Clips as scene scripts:
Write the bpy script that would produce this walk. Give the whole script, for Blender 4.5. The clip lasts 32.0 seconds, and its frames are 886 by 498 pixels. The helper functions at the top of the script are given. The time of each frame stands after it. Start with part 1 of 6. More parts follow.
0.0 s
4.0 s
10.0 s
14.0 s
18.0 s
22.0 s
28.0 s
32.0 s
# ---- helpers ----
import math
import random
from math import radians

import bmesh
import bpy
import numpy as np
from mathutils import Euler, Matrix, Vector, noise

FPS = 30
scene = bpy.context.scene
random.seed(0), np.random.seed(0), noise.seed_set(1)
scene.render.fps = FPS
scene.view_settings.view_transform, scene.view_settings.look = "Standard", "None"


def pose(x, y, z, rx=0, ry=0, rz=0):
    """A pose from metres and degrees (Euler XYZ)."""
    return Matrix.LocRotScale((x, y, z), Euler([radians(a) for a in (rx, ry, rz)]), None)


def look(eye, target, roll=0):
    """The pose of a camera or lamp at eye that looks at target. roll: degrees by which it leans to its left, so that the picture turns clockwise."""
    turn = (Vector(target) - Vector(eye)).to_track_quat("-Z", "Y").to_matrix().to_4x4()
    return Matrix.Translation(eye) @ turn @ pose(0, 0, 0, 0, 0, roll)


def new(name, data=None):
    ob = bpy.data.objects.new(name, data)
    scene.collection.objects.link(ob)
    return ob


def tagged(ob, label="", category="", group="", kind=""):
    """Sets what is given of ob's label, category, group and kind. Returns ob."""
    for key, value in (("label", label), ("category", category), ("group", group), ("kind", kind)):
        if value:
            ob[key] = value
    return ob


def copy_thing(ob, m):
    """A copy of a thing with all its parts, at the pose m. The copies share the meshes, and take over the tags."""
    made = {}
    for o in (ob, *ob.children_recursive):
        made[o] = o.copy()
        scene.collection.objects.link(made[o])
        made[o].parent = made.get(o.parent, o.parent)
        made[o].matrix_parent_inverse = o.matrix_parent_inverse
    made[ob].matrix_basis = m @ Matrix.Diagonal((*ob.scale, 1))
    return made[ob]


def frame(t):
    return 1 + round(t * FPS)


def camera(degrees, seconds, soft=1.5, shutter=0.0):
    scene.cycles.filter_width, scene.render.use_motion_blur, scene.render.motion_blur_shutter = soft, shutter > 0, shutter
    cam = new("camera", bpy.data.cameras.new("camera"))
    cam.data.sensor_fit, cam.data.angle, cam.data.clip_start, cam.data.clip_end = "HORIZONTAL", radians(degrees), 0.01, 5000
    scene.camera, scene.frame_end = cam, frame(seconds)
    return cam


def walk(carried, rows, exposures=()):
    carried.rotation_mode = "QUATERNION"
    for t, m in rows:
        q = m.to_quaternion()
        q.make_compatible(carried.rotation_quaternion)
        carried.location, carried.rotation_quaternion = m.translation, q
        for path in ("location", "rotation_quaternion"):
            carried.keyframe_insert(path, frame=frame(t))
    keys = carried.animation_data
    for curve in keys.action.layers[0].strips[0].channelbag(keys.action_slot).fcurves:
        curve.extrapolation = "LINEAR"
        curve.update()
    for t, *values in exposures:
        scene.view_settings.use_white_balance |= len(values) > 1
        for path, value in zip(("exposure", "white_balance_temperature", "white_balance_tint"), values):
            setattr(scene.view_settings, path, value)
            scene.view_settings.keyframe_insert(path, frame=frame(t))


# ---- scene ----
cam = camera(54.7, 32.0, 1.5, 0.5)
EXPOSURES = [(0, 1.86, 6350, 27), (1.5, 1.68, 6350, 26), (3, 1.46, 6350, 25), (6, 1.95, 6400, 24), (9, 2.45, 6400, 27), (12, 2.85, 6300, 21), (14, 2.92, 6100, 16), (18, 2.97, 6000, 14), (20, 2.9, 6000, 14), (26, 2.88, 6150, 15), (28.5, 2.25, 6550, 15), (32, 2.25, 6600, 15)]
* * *
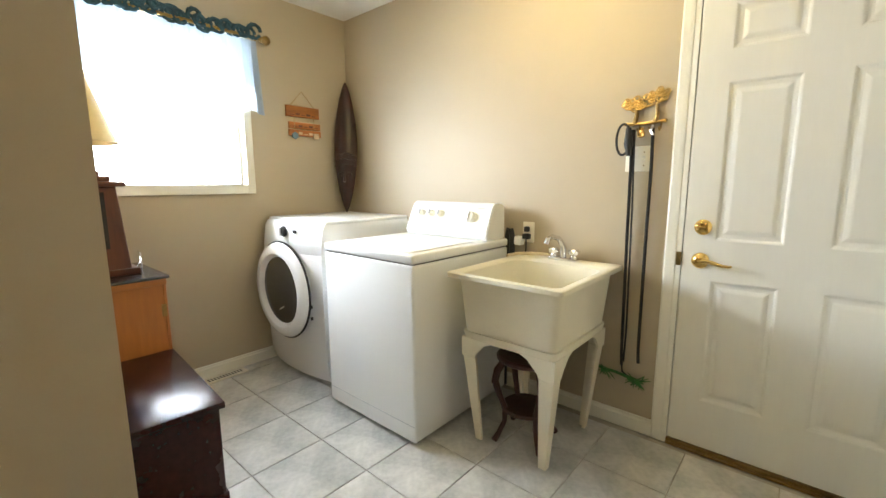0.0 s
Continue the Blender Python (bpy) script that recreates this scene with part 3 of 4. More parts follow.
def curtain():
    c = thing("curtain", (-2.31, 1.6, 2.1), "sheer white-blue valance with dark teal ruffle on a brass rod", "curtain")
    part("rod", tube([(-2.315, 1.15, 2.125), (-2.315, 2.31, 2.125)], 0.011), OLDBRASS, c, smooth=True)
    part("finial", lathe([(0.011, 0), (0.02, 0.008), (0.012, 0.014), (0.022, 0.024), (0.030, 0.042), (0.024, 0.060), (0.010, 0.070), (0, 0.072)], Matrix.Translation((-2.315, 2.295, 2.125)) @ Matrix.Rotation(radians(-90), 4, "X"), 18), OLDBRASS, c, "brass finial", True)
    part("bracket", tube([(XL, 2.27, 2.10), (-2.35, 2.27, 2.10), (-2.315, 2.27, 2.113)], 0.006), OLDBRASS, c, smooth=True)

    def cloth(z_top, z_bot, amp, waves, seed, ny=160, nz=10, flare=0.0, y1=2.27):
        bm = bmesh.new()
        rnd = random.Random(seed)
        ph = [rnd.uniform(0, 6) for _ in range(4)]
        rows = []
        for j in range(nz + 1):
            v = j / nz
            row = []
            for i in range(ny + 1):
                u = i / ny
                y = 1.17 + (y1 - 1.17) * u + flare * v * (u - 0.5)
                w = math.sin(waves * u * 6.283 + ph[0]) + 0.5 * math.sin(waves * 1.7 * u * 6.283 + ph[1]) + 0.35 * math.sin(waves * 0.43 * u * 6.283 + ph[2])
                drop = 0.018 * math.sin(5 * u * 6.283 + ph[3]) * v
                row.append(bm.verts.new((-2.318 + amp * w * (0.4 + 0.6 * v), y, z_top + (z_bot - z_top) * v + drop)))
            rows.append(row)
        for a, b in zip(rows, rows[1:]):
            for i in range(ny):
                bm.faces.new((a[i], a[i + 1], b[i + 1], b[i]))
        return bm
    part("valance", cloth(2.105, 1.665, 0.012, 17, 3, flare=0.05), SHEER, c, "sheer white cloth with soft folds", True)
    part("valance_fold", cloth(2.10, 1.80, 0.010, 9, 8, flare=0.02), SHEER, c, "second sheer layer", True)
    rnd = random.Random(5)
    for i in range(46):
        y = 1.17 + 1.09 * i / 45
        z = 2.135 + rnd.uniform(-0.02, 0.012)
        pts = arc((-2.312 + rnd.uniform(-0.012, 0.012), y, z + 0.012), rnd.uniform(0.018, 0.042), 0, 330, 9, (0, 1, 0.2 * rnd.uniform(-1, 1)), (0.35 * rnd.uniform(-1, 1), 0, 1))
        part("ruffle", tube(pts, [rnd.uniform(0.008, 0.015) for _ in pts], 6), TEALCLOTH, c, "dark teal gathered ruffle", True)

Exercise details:
Repeat, word for word, only the lines from the line holding "Write the bpy" through the line holding "made[o].matrix_parent_inverse = o.matrix_parent_inverse", with both of those lines included.

Solution for this problem:
Write the bpy script that would produce this walk. Give the whole script, for Blender 4.5. The clip lasts 32.0 seconds, and its frames are 886 by 498 pixels. The helper functions at the top of the script are given. The time of each frame stands after it. Start with part 1 of 6. More parts follow.
0.0 s
4.0 s
10.0 s
14.0 s
18.0 s
22.0 s
28.0 s
32.0 s
# ---- helpers ----
import math
import random
from math import radians

import bmesh
import bpy
import numpy as np
from mathutils import Euler, Matrix, Vector, noise

FPS = 30
scene = bpy.context.scene
random.seed(0), np.random.seed(0), noise.seed_set(1)
scene.render.fps = FPS
scene.view_settings.view_transform, scene.view_settings.look = "Standard", "None"


def pose(x, y, z, rx=0, ry=0, rz=0):
    """A pose from metres and degrees (Euler XYZ)."""
    return Matrix.LocRotScale((x, y, z), Euler([radians(a) for a in (rx, ry, rz)]), None)


def look(eye, target, roll=0):
    """The pose of a camera or lamp at eye that looks at target. roll: degrees by which it leans to its left, so that the picture turns clockwise."""
    turn = (Vector(target) - Vector(eye)).to_track_quat("-Z", "Y").to_matrix().to_4x4()
    return Matrix.Translation(eye) @ turn @ pose(0, 0, 0, 0, 0, roll)


def new(name, data=None):
    ob = bpy.data.objects.new(name, data)
    scene.collection.objects.link(ob)
    return ob


def tagged(ob, label="", category="", group="", kind=""):
    """Sets what is given of ob's label, category, group and kind. Returns ob."""
    for key, value in (("label", label), ("category", category), ("group", group), ("kind", kind)):
        if value:
            ob[key] = value
    return ob


def copy_thing(ob, m):
    """A copy of a thing with all its parts, at the pose m. The copies share the meshes, and take over the tags."""
    made = {}
    for o in (ob, *ob.children_recursive):
        made[o] = o.copy()
        scene.collection.objects.link(made[o])
        made[o].parent = made.get(o.parent, o.parent)
        made[o].matrix_parent_inverse = o.matrix_parent_inverse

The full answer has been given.